What about the Thai, I asked. He said: They are easy-going and happy-go-lucky. They only think about food and sex. Finally, I said that in that case Siam’s politics is just like the politics of Sam Kok [Romance of the Three Kingdoms]? And the taxi driver laughed in agreement.


How do Malays in the Deep South think about Thai politics, or the Chao Le [fisher folks], or the Khmer in southern Isan, or ordinary people tang jangwad [upcountry]? Of course, there are surveys now and then, but people have to respond to the categories of thought popular among the survey-makers. I don't know of anyone who has yet tried to see Thai politics through the eyes of minorities, small town and rural people. You could guess that they might be far more ‘outside’ than the run of farang reporters or scholars, especially when you remember the strong regionalist outlooks that have come to the surface over the past 15 years, and the widespread dislike and distrust of ‘Bangkok.’ This said, let me now turn to some probably mistaken opinions of my own.


Kasian Tejapira, one of the very best students I ever had, has been describing the present system as a ‘semi-democracy.’ This is the commonest way that outsiders tend to describe the political orders of Indonesia, the Philippines, and Malaysia.
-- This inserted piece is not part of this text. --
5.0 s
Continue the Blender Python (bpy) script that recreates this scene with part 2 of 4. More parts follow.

But in my opinion all these states, including Siam, are actually controlled, to varying extents, by oligarchies, clusters of interlocking families, whose children go to the same schools, whose businesses are interconnected, who marry among themselves, and share a common set of values and interests.


This does not mean that they do not compete among themselves, sometimes fiercely. Nor are they entirely exclusionary; they are flexible enough to assimilate various kinds of semi-outsiders, but on their own terms. They even have a kind of code of conduct – one element of which is not to use sexual scandals against each other.
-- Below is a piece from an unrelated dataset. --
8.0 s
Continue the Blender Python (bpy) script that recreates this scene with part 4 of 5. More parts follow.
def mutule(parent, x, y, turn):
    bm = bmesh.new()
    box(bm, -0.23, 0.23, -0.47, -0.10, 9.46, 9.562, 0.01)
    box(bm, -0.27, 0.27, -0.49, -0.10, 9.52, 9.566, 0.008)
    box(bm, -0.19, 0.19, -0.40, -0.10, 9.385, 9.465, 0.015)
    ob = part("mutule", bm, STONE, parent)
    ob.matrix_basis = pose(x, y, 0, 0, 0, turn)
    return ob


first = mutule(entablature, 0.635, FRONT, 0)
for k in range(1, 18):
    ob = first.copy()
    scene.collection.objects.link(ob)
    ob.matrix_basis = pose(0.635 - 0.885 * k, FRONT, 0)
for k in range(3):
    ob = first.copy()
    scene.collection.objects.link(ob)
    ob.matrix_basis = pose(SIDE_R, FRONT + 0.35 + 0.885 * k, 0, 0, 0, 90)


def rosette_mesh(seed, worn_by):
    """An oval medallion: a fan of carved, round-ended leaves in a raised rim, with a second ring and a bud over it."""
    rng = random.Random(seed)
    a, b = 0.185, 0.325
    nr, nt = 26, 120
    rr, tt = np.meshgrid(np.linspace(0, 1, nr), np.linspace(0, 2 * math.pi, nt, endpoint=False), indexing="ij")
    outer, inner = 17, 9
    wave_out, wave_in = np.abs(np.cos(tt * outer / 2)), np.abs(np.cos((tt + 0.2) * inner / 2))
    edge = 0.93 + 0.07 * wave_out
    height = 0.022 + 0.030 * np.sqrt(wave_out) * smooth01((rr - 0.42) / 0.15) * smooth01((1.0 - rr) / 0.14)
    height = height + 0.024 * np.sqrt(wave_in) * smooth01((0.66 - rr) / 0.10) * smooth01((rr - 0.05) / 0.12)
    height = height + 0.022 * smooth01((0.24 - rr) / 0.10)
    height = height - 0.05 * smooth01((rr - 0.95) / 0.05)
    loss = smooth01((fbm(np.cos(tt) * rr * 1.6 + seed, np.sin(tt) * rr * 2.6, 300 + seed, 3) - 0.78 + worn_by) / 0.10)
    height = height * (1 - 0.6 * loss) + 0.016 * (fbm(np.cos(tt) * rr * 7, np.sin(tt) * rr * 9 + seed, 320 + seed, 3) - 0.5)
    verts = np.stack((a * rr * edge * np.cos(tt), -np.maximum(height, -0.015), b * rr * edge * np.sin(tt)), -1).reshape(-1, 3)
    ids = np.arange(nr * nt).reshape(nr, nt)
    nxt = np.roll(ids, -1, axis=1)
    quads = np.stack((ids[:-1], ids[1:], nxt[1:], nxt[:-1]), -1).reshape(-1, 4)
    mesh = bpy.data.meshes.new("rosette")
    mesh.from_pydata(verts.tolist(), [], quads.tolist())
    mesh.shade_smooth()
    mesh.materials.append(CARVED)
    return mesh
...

A good sign of oligarchy is the absence of a coherent, well-managed opposition; another is the easy and rapid movement of sor-sor [MPs] between so-called parties as shifting governing coalitions get formed. Ne Win was one day the right hand man of Thaksin, and the next the builder of the anti-Thaksin present Aphisit government.


Crucial to a successful oligarchy is astute control of the electoral system. After Indonesia undertook its first ‘free elections’ following the fall of Suharto -- elections which were hailed as democratization in the Western press -- I ran into a senior American colleague who specializes in electoral systems, and, in fact, advised the Indonesian government. When I asked him his opinion, he shook his head and said “They have the worst electoral system I have ever experienced. This is not an accident, nor a sign of stupidity. The political leaders knew exactly what they were doing in framing the laws on elections.”


You can spot oligarchies also by the hierarchical language they use to generate legitimacy. The key word to look out for is “give.” The kind-grandfather regime will “give’ the national grandchildren almost free education, subsidies for farmers, tsunami warning apparatuses, cheap loans, computers for elementary schools, blankets and seeds for ‘backward’ ethnic groups and so on.